Denen wird das Land nach den Wahlen 2017 nicht länger ausweichen können. Auf das Land kommen harte Schnitte zu. Denn schon jetzt bringt Frankreichs „abgrundtiefe Verschuldung“ (Le Figaro) die Staatsfinanzen in eine bedrohliche Schieflage: Allein für die Zinsen auf seine Schuld muss Paris jedes Jahr 50 Milliarden Euro aufwenden – ungefähr soviel wie für den nationalen Bildungsetat. Dem Blatt zufolge muss die Regierung jedes Jahr außerdem 200 Milliarden Euro Schulden aufnehmen, um seine Angestellten zu bezahlen und um fällige Schulden zu begleichen. „Schulden machen, um Schulden zu bezahlen, wir sind verrückt geworden!“, kommentiert das der bürgerlichen Opposition nahestehende Blatt auf Seite Eins unter der Überschrift „Kollektiver Wahnsinn“.

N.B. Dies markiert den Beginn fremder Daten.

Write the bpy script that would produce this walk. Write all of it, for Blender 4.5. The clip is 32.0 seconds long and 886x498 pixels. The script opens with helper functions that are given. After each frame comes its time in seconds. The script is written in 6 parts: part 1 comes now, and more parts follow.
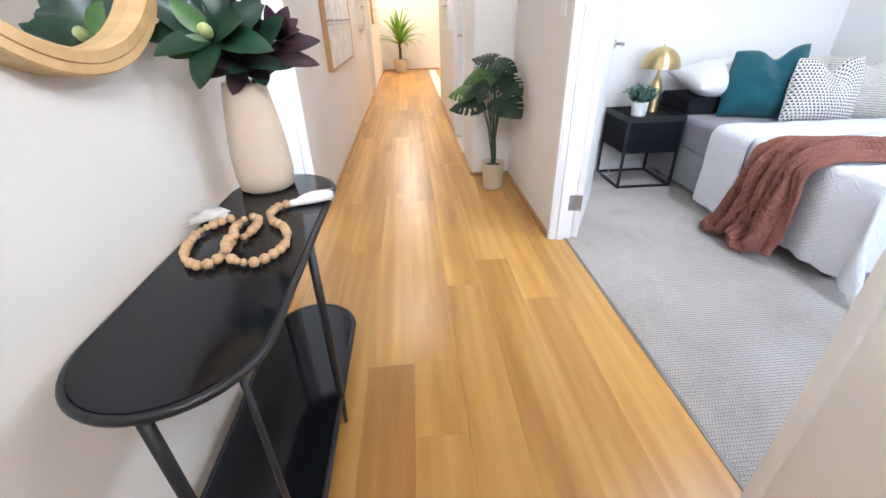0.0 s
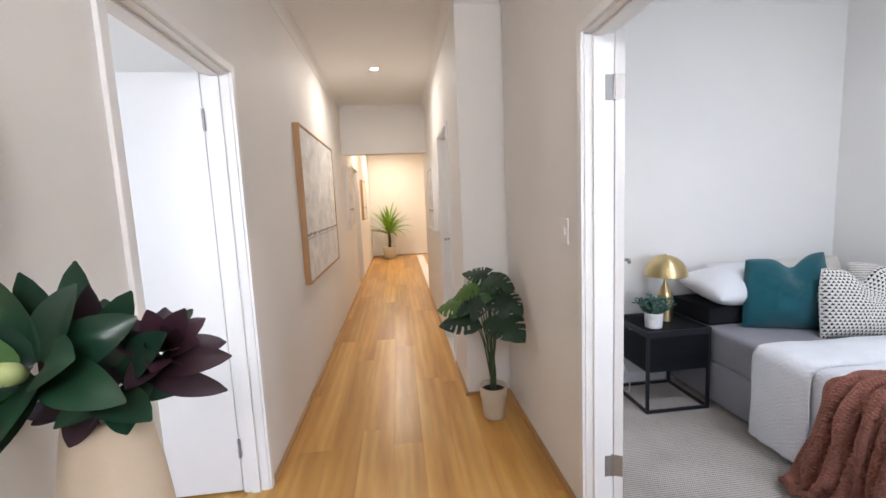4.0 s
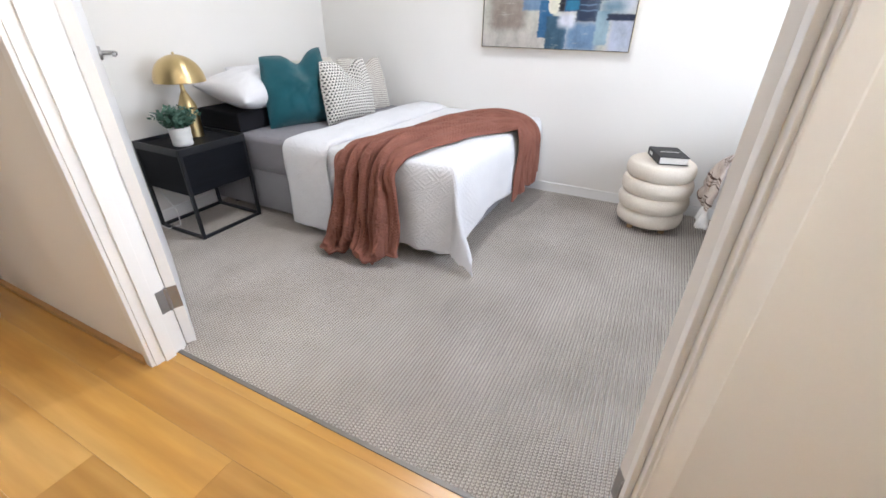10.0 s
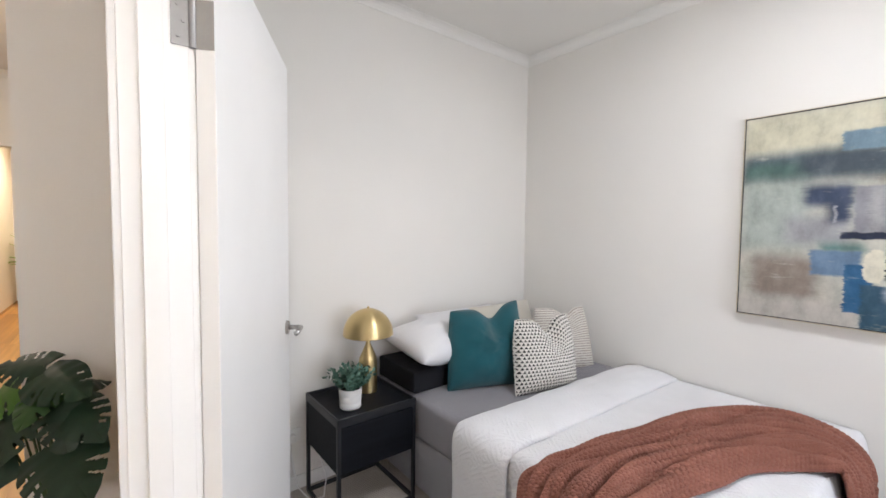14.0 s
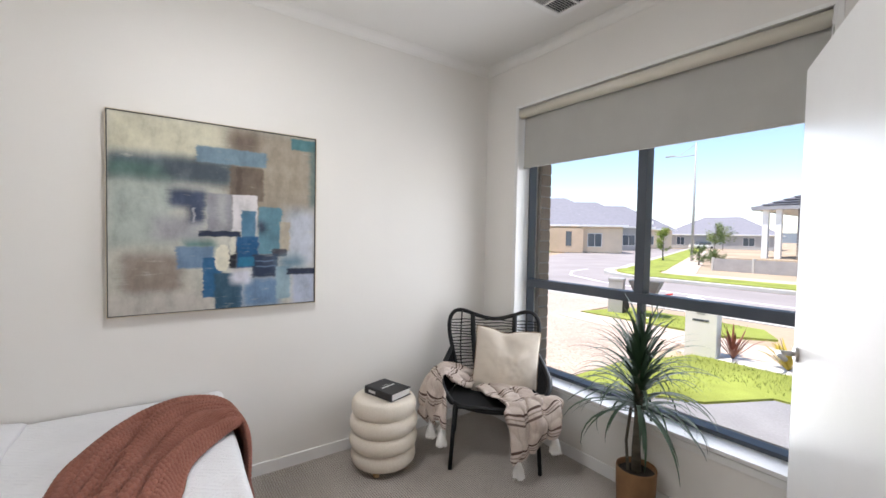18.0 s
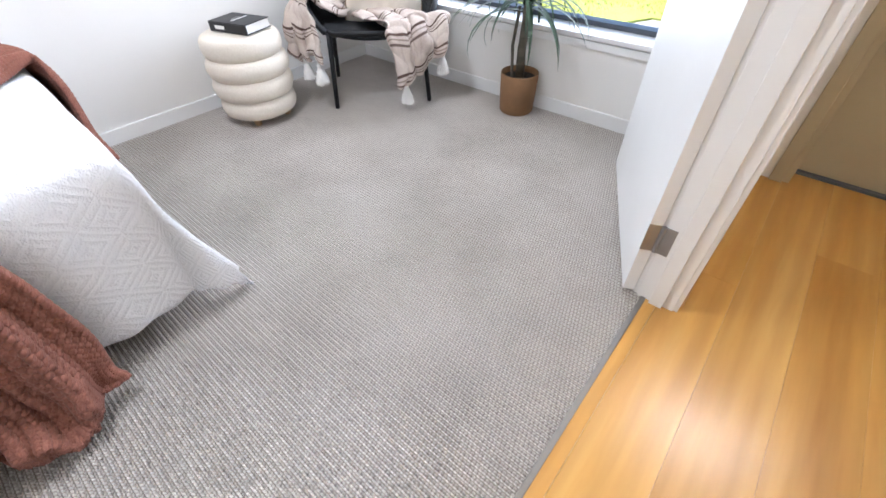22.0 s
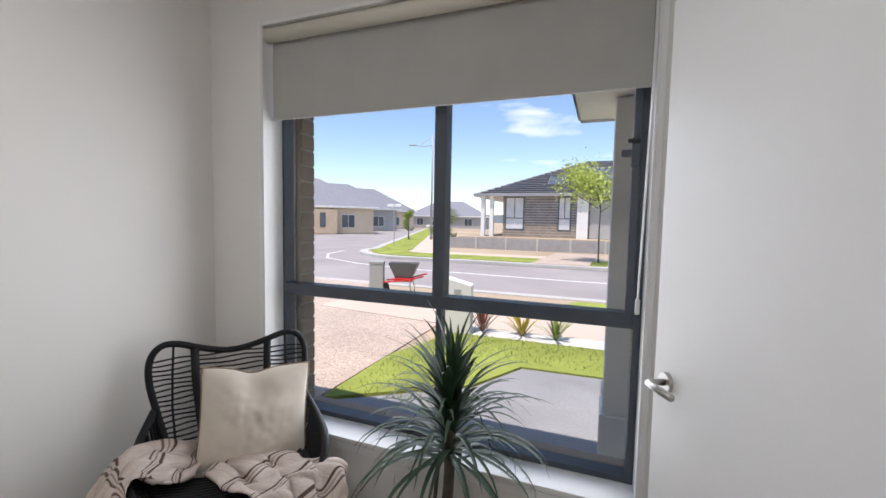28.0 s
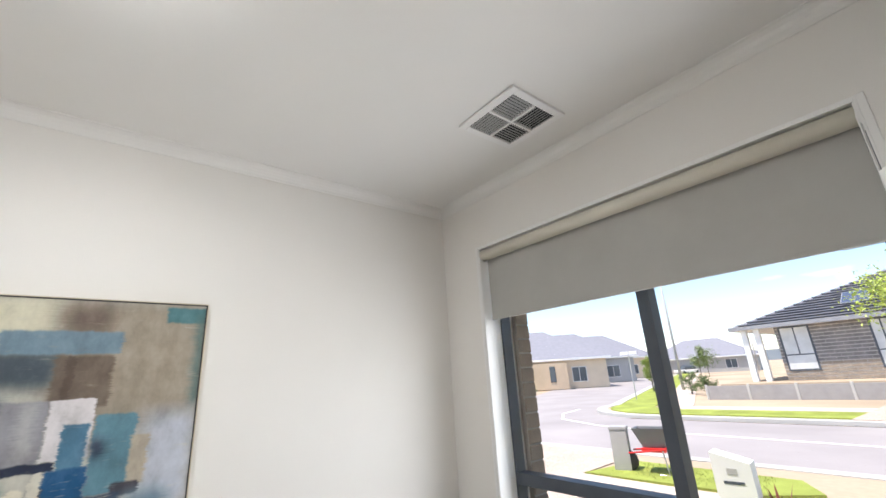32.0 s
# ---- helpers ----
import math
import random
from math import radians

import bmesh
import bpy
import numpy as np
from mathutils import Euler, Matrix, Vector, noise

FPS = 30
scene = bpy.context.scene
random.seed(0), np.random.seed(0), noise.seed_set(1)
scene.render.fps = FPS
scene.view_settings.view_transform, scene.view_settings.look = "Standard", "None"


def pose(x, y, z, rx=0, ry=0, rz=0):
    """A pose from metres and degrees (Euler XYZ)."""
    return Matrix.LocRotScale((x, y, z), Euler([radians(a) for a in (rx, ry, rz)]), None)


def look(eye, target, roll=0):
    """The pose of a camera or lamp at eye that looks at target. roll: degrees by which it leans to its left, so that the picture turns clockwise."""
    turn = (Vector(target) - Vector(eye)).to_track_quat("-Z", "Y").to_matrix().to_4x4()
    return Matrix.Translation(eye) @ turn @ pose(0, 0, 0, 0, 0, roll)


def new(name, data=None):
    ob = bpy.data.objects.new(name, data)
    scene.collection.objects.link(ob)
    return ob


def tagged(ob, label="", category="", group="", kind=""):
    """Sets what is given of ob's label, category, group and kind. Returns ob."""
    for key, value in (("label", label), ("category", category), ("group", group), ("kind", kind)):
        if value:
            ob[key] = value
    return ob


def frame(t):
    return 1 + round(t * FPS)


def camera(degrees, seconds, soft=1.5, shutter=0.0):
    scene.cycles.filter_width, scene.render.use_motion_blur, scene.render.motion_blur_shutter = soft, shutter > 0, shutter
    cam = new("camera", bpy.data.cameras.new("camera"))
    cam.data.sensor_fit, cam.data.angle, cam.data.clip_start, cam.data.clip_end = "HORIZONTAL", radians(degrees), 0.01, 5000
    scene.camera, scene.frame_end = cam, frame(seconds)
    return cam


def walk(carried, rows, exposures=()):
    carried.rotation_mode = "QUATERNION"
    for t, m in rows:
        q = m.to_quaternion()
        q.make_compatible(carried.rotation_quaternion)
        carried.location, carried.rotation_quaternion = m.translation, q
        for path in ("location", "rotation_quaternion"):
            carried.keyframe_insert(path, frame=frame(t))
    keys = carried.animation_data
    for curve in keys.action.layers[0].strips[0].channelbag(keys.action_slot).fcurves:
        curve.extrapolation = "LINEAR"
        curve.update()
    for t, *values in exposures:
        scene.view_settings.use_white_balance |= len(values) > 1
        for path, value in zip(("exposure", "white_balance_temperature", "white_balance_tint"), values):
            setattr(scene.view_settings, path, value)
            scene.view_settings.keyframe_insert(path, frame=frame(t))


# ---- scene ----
cam = camera(94.3, 32.0, soft=1.6)
PATH = [
    (0, (0.527, 0.609, 1.211), (0.638, 2.345, 0.223), -1.6),
    (0.5, (0.56, 0.597, 1.288), (0.667, 2.496, 0.67), 0.2),
    (1, (0.659, 0.686, 1.342), (0.648, 2.632, 0.881), 0.7),
    (1.5, (0.714, 0.763, 1.373), (0.694, 2.728, 1.005), 0.4),
    (2, (0.668, 0.866, 1.406), (0.76, 2.843, 1.12), -0.2),
    (2.5, (0.572, 0.989, 1.412), (0.765, 2.96, 1.137), -1.1),
    (4.5, (0.603, 1.259, 1.409), (0.807, 3.236, 1.187), -2.7),
    (5, (0.649, 1.332, 1.428), (1.059, 3.279, 1.232), 1.5),
    (5.5, (0.736, 1.389, 1.448), (1.532, 3.222, 1.361), 2.8),
    (6, (0.767, 1.517, 1.443), (1.937, 3.137, 1.359), 1.2),
    (6.5, (0.8, 1.545, 1.43), (2.282, 2.886, 1.349), 0.1),
    (7, (0.847, 1.522, 1.444), (2.521, 2.611, 1.337), -0.6),
    (7.5, (0.875, 1.46, 1.425), (2.654, 2.369, 1.327), -1.5),
    (8, (0.881, 1.432, 1.456), (2.71, 2.242, 1.423), -2.0),
    (8.5, (0.853, 1.342, 1.499), (2.673, 2.172, 1.493), -1.7),
    (9, (0.806, 1.304, 1.442), (2.586, 2.158, 1.124), 0.3),
    (9.5, (0.785, 1.281, 1.254), (2.462, 2.14, 0.582), 0.7),
    (10, (0.786, 1.292, 1.175), (2.345, 2.064, 0.196), 0.8),
    (10.5, (0.77, 1.259, 1.086), (2.307, 1.97, 0.021), 0.0),
    (11, (0.848, 1.38, 1.171), (2.516, 2.11, 0.345), -0.7),
    (11.5, (0.926, 1.464, 1.323), (2.733, 2.2, 0.884), -3.1),
    (12, (0.981, 1.498, 1.386), (2.728, 2.436, 1.121), -2.2),
    (12.5, (1.086, 1.509, 1.406), (2.59, 2.813, 1.212), 0.1),
    (13, (1.16, 1.545, 1.416), (2.424, 3.087, 1.253), 1.0),
    (13.5, (1.243, 1.689, 1.43), (2.447, 3.281, 1.309), 0.7),
    (15.5, (1.45, 2.024, 1.376), (3.151, 3.071, 1.277), -0.9),
    (16, (1.388, 2.15, 1.413), (3.282, 2.769, 1.241), -1.3),
    (16.5, (1.402, 2.309, 1.396), (3.389, 2.427, 1.201), -0.6),
    (17, (1.419, 2.379, 1.394), (3.389, 2.091, 1.2), -0.2),
    (17.5, (1.328, 2.387, 1.419), (3.19, 1.67, 1.282), 0.5),
    (18, (1.352, 2.347, 1.423), (2.983, 1.19, 1.355), 1.1),
    (18.5, (1.417, 2.235, 1.438), (2.797, 0.788, 1.451), 1.6),
    (19, (1.429, 2.235, 1.486), (2.59, 0.612, 1.615), 1.7),
    (19.5, (1.409, 2.247, 1.525), (2.473, 0.565, 1.722), 1.6),
    (20, (1.41, 2.231, 1.495), (2.454, 0.525, 1.501), 0.9),
    (20.5, (1.382, 2.151, 1.349), (2.432, 0.52, 0.861), -0.4),
    (21, (1.352, 2.175, 1.181), (2.334, 0.746, 0.184), -0.9),
    (21.5, (1.329, 2.226, 1.077), (2.242, 0.954, -0.168), -0.4),
    (22, (1.355, 2.239, 1.042), (2.3, 1.135, -0.332), -0.9),
    (22.5, (1.243, 2.301, 1.059), (2.295, 1.319, -0.33), -0.9),
    (23, (1.214, 2.343, 1.061), (2.336, 1.481, -0.351), -0.5),
    (23.5, (1.212, 2.354, 1.058), (2.467, 1.557, -0.28), -1.7),
    (24, (1.211, 2.339, 1.115), (2.596, 1.438, -0.011), -2.7),
    (24.5, (1.237, 2.27, 1.238), (2.687, 1.151, 0.434), -3.2),
    (25, (1.408, 2.14, 1.345), (2.763, 0.761, 0.835), -2.4),
    (25.5, (1.436, 1.998, 1.372), (2.735, 0.499, 1.118), -2.0),
    (27.5, (1.967, 1.733, 1.467), (2.697, -0.129, 1.425), 0.8),
    (28, (1.967, 1.718, 1.445), (2.689, -0.142, 1.308), 1.1),
    (28.5, (2.008, 1.686, 1.277), (2.792, -0.071, 0.731), -0.2),
    (28.75, (2.013, 1.686, 1.282), (2.813, -0.034, 0.649), -1.4),
    (29, (2.017, 1.686, 1.287), (2.87, -0.061, 0.821), -2.5),
    (29.5, (1.92, 1.673, 1.515), (2.968, -0.03, 1.493), -4.3),
    (30, (1.825, 1.589, 1.66), (3.051, 0.036, 1.974), -4.0),
    (30.5, (1.842, 1.602, 1.692), (3.187, 0.246, 2.286), -1.6),
    (31, (1.863, 1.67, 1.701), (3.315, 0.479, 2.388), -0.9),
    (31.5, (1.807, 1.702, 1.667), (3.332, 0.591, 2.331), -1.9),
    (32, (1.779, 1.846, 1.617), (3.261, 0.644, 2.216), -3.5),
]
EXPOSURES = [(0, 1.85, 5550, 13), (0.5, 1.6, 5600, 13), (1, 1.45, 5640, 14), (2, 1.35, 5720, 15), (4.5, 1.25, 5900, 15), (6, 1.28, 6150, 16), (8, 1.15, 6400, 16), (9, 1.12, 6250, 15), (10, 1.53, 6200, 14), (11, 1.45, 6200, 15), (12, 1.12, 6400, 16), (13, 1.14, 6500, 15), (16, 1.15, 6250, 15), (18, 0.85, 6550, 14), (20, 0.66, 6400, 13), (21, 1.14, 6250, 13), (22, 1.9, 5950, 14), (24, 1.83, 5950, 15), (25, 1.0, 6700, 15), (25.5, 0.77, 6700, 15), (27.5, 0.40, 6600, 15), (28, 0.41, 6500, 15), (29, 0.48, 6350, 14), (30, 0.22, 6750, 14), (30.5, 0.4, 6900, 12), (31, 0.9, 6700, 12), (32, 0.9, 6600, 12)]
walk(cam, [(t, look(eye, target, roll)) for t, eye, target, roll in PATH], EXPOSURES)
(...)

Schulden machen, um Schulden zu bezahlen, wir sind verrückt geworden!

Le Figaro

Nach fünf Jahren „Hollandismus“, so das Blatt, sind Frankreichs Finanzen wackliger denn je zuvor. Le Figaro: „Nur dank Herrn Draghi und seiner europäischen Politik des Gratis-Geldes hält Hollandes Finanzkonstruktion überhaupt noch – Frankreich liegt sozusagen unter dem Sauerstoffzelt.“ Doch das kann nicht ewig dauern, warnt Le Figaro: „Früher oder später werden die Zinsraten wieder steigen – und dann unser Land der Gnade der Finanzmärkte ausliefern“. Frankreich könne sich lockere Haushaltspolitik nicht mehr erlauben, sondern müsse zur Defizitgrenze von drei Prozent zurückkehren. Sonst drohe dem Land eine „Katastrophe mit Ankündigung“.